Michelazzi è un artigiano o un artista?

“Per Michelazzi si può dire senza esitazione che sia un artista molto competente, che conoscesse bene la scena artistica veneziana che all’epoca si ispirava alle correnti classiciste. L’elemento più riconoscibile del suo stile è il modo in cui scolpisce i drappeggi, che avvolgono le forme del corpo e sembrano bagnati. Una delle sue sculture molto particolari si trova sull’altare di San Francesco Saverio nella Cattedrale di San Vito. Sul frontone dell’altare è sistemata la scultura della Fede con il volto coperto da un velo. È generalmente molto difficile scolpire una forma coperta da un pezzo di tessuto, ma Michelazzi si è cimentato in questo lavoro con particolare bravura. Si tratta di un dettaglio che ha visto a Venezia, nelle opere di Antonio Corradini, diventato famoso proprio per questa caratteristica delle sue sculture. Certo che non si può paragonarlo con i geni artistici di quel periodo, ma nel contesto dell’epoca a Fiume e nel territorio dell’odierna Croazia non ci sono scultori del suo calibro. Un altro suo altare molto importante è quello principale nella chiesa di San Girolamo, commissionato da un altro mercante fiumano, Giuseppe Minoli, ispirato dalla famiglia Orlando. Ho scoperto che Minoli giunse a Fiume da Chieti per occuparsi di commercio. Quest’altare è senza dubbio una delle migliori opere di Michelazzi, che ha dimostrato ancora una volta la sua conoscenza della scultura veneziana”.

Una scoperta recente

“Vorrei anche aggiungere che di recente è stata scoperta nel Duomo una scultura sul tema Lamentazione su Cristo morto. È stata pure ricostruita la storia della nota Pietà fiumana, custodita nel Museo di Marineria e di Storia del Litorale croato, ovvero è stato scoperto il luogo in cui in passato era sistemata e l’autore dell’opera. La Pietà si trovava, infatti, sull’altare di Santa Croce di Michelazzi, realizzato probabilmente nel 1742 su commissione della famiglia Gauss. Il gruppo ligneo era stato trasportato dall’antica cappella demolita della famiglia Gauss e sistemato sull’altare. La Pietà è stata attribuita a uno scultore bavarese: Leonardo Thanner. Questa proposta di attribuzione è stata elaborata nell’articolo scientifico che firmo assieme al professor Tulić”.
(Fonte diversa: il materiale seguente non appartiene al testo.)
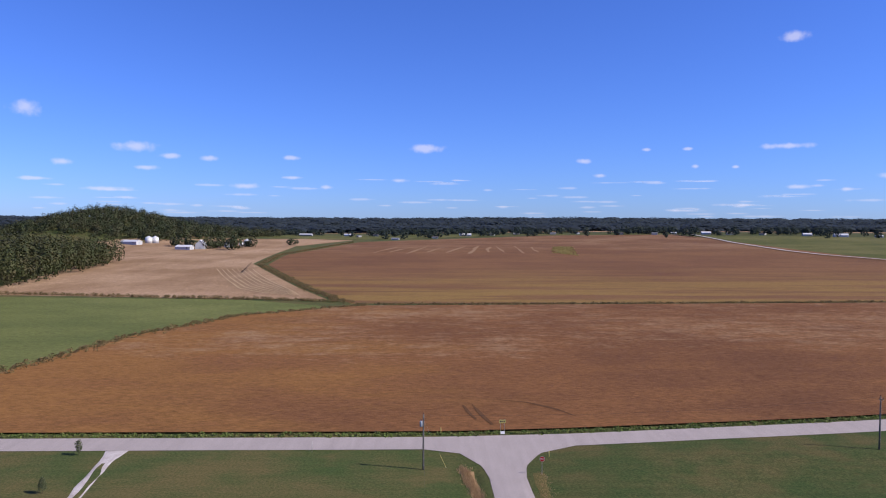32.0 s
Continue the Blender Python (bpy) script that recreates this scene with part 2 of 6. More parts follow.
def field_material(name, dark, main, pale, stretch, amount=0.5, shift=0.0, rows=0.0, gold=None, pale_from=None, orange=None):
    """A ripe crop in long drifts: main colour, darker hollows and paler streaks that run with the rows."""
    m, b, g = plain(name)
    broad, drift, streak, grain = g.noise(0.010, 4, shift=shift), g.noise(0.05, 6, stretch, 0.66, shift), g.noise(0.16, 6, stretch, 0.7, shift + 5), g.noise(1.3, 4, (0.6, 1.4, 1), 0.7)
    col = g.mix(g.step(g.math("MULTIPLY_ADD", broad, 0.6, g.math("MULTIPLY", drift, 0.4)), 0.38, 0.60), dark, main)
    if gold:
        col = g.mix(g.math("MULTIPLY", g.step(drift, 0.36, 0.58), g.step(g.y, 560, 760, 1.0, 0.12)), col, gold)
    crisp = g.noise(0.55, 5, (stretch[0] * 1.6, stretch[1], 1), 0.7, shift + 2)
    light = g.math("ADD", g.math("MULTIPLY_ADD", streak, 0.5, g.math("MULTIPLY", crisp, 0.3)), g.math("MULTIPLY_ADD", broad, 0.45, -0.02))
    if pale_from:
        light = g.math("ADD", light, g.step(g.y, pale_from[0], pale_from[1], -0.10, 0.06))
    if orange:
        col = g.mix(g.math("MULTIPLY", g.step(g.math("MULTIPLY_ADD", g.x, 0.004, g.math("MULTIPLY", drift, 1.4)), 0.25, 0.75, 1.0, 0.0), 0.8), col, orange)
    col = g.mix(g.math("MULTIPLY", g.step(light, 0.62, 0.79), amount), col, pale)
    shade = g.math("ADD", g.math("MULTIPLY_ADD", grain, 1.5, -0.10), g.math("MULTIPLY", crisp, 0.7))
    if rows:
        shade = g.math("ADD", shade, g.math("MULTIPLY", g.math("SUBTRACT", g.bands(rows, "Y", 1.5), 0.5), 0.10))
    g.l.new(g.scaled(col, shade), b.inputs["Base Color"])
    bumpy(g, b, grain, 1.0, 0.25)
    return m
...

È difficile leggere e decifrare gli antichi documenti d’archivio?

“Dipende dalla scrittura. A volte è davvero difficile capire quello che c’è scritto in un documento, ma grazie all’aiuto del professor Tulić, della prof.ssa Kudiš e del collega Marin Bolić riesco a risolvere ogni dubbio. I documenti sono scritti in prevalenza in italiano, ma anche in tedesco e latino.”